Orbital stabilization for non-periodic trajectories

The observation that orbital stabilization of a trajectory can ask much less of your underactuated control system (and lead to smaller LQR feedback gains), is quite powerful. It is not limited to stabilizing periodic motions. If your aim is to stabilize a non-periodic path through state-space, but do not actually care about the timing, then formulating your stabilization can be a very good choice.

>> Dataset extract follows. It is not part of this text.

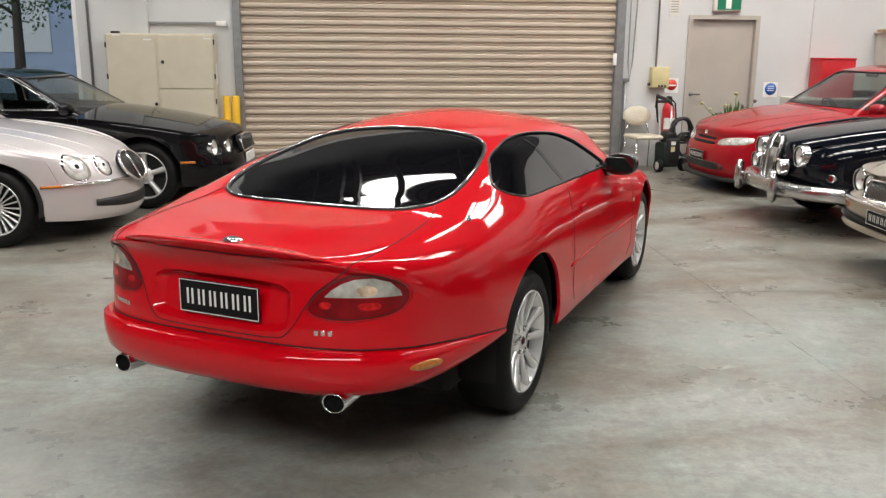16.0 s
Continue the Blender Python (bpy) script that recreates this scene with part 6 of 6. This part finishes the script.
def sooty_ply():
    """Plywood with a black sprayed patch that fades at its edge."""
    m = paint("sprayed_plywood", (0.50, 0.33, 0.17), 0.6, vary=0.2, scale=6)
    nt = m.node_tree
    bsdf = nt.nodes["Principled BSDF"]
    wood = bsdf.inputs["Base Color"].links[0].from_socket
    co = nt.nodes.new("ShaderNodeTexCoord")
    mp = nt.nodes.new("ShaderNodeMapping")
    mp.inputs["Location"].default_value = (0.0, -0.28, -1.65)
    mp.inputs["Scale"].default_value = (0.0, 4.4, 3.5)
    nz = nt.nodes.new("ShaderNodeTexNoise")
    nz.inputs["Scale"].default_value, nz.inputs["Detail"].default_value = 9.0, 6
    add = nt.nodes.new("ShaderNodeMixRGB")
    add.blend_type, add.inputs[0].default_value = "ADD", 0.55
    gr = nt.nodes.new("ShaderNodeTexGradient")
    gr.gradient_type = "SPHERICAL"
    rp = nt.nodes.new("ShaderNodeValToRGB")
    rp.color_ramp.elements[0].position, rp.color_ramp.elements[1].position = 0.30, 0.72
    mx = nt.nodes.new("ShaderNodeMixRGB")
    nt.links.new(co.outputs["Object"], mp.inputs["Vector"])
    nt.links.new(mp.outputs[0], gr.inputs["Vector"])
    nt.links.new(co.outputs["Object"], nz.inputs["Vector"])
    nt.links.new(gr.outputs[0], add.inputs[1])
    nt.links.new(nz.outputs["Fac"], add.inputs[2])
    nt.links.new(add.outputs[0], rp.inputs["Fac"])
    nt.links.new(rp.outputs[0], mx.inputs[0])
    nt.links.new(wood, mx.inputs[1])
    mx.inputs[2].default_value = (0.012, 0.012, 0.012, 1)
    nt.links.new(mx.outputs[0], bsdf.inputs["Base Color"])
    return m


def leaning_board():
    b = box(-0.02, -0.22, 0.0, 0.0, 0.31, 0.83, 0.003, 1)
    ob = tagged(part("plywood_board", b, sooty_ply(), None, "", False, pose(13.30, 0.45, 0.0, 0, 10, 0)), "pale plywood sheet with a black sprayed patch against the wall", "board")


def outside():
    structure("ground", box(-80, ROOM_Y1 + T, -0.34, 80, 160, -0.06), "far_ground", "dark asphalt yard outside", category="ground")
    wall = thing("neighbour_building", pose(-3.0, 30.0, -0.06), "pale blue clad building across the yard", "building", kind="")
    part("wall", box(-16, 0, 0, 16, 6, 7.5), "far_wall", wall, smooth=False)
    for k in range(7):
        part("window", box(-14 + 4.2 * k, -0.05, 1.4, -11.6 + 4.2 * k, -0.01, 3.2), "photo_white", wall, "white framed window", False)
    rng = random.Random(9)
    for tx, ty, h in ((-1.0, 19.0, 6.5), (-4.5, 22.0, 7.5)):
        t = thing("tree", pose(tx, ty, -0.06), "leafy green tree in the yard outside", "tree", "yard trees")
        tr = tube([(0, 0, 0), (0.05, 0.02, h * 0.35), (-0.05, 0.05, h * 0.7)], [0.16, 0.11, 0.05], 10)
        for k in range(9):
            a = rng.uniform(0, math.tau)
            z = h * rng.uniform(0.3, 0.6)
            tube([(0, 0, z), (0.7 * math.cos(a), 0.7 * math.sin(a), z + 0.5), (1.4 * math.cos(a), 1.4 * math.sin(a), z + 0.9)], [0.05, 0.035, 0.015], 6, False, tr)
        part("trunk", tr, "bark", t)
        cb = bmesh.new()
        for k in range(5200):
            a, u = rng.uniform(0, math.tau), rng.uniform(-1, 1)
            rr = rng.uniform(0.35, 1.0) ** 0.5 * (1 + 0.35 * noise.noise(Vector((math.cos(a) * 2, math.sin(a) * 2, u * 2 + tx))))
            c = Vector((2.0 * rr * math.cos(a) * math.sqrt(1 - u * u), 2.0 * rr * math.sin(a) * math.sqrt(1 - u * u), h * 0.62 + 2.4 * rr * u))
            d1 = Vector((rng.gauss(0, 1), rng.gauss(0, 1), rng.gauss(0, 1))).normalized() * 0.06
            d2 = d1.orthogonal().normalized() * 0.032
            cb.faces.new([cb.verts.new(c + v) for v in (-d1, -d2, d1, d2)])
        part("crown", cb, "leaf", t, "loose leafy crown", False)


pile()
stack_chair()
extinguisher()
washer()
small_compressor()
potted_plant()
leaning_board()
outside()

You can find examples where a system is stabilizable in the transverse coordinates, but not in the full coordinates.

Stabilizable in the transverse coordinates, but not the full coordinates.

Coming soon...

Take care, though, as the converse can also be true: it's possible that a system could be stabilizable in the full coordinates but not in some transverse coordinates; if you choose those coordinates badly.

Stabilizable in the full coordinates, but not the transverse coordinates.

Consider a trajectory with $u(t) = 1$ (from any initial condition) for the double integrator. We can certainly stablize this trajectory in the full coordinates using LQR. Technically, one can choose transverse coordinates $\tau = \dot{q},$ and $x_\perp = q.$ Clearly $x_\perp$ is transverse to the nominal trajectory everywhere. But this transverse linearization is also clearly not stabilizable. It's a bad choice!

The general approach to designing the transverse coordinates Manchester10a could address this concern by including a criteria for controllability when optimizing the transverse coordinates.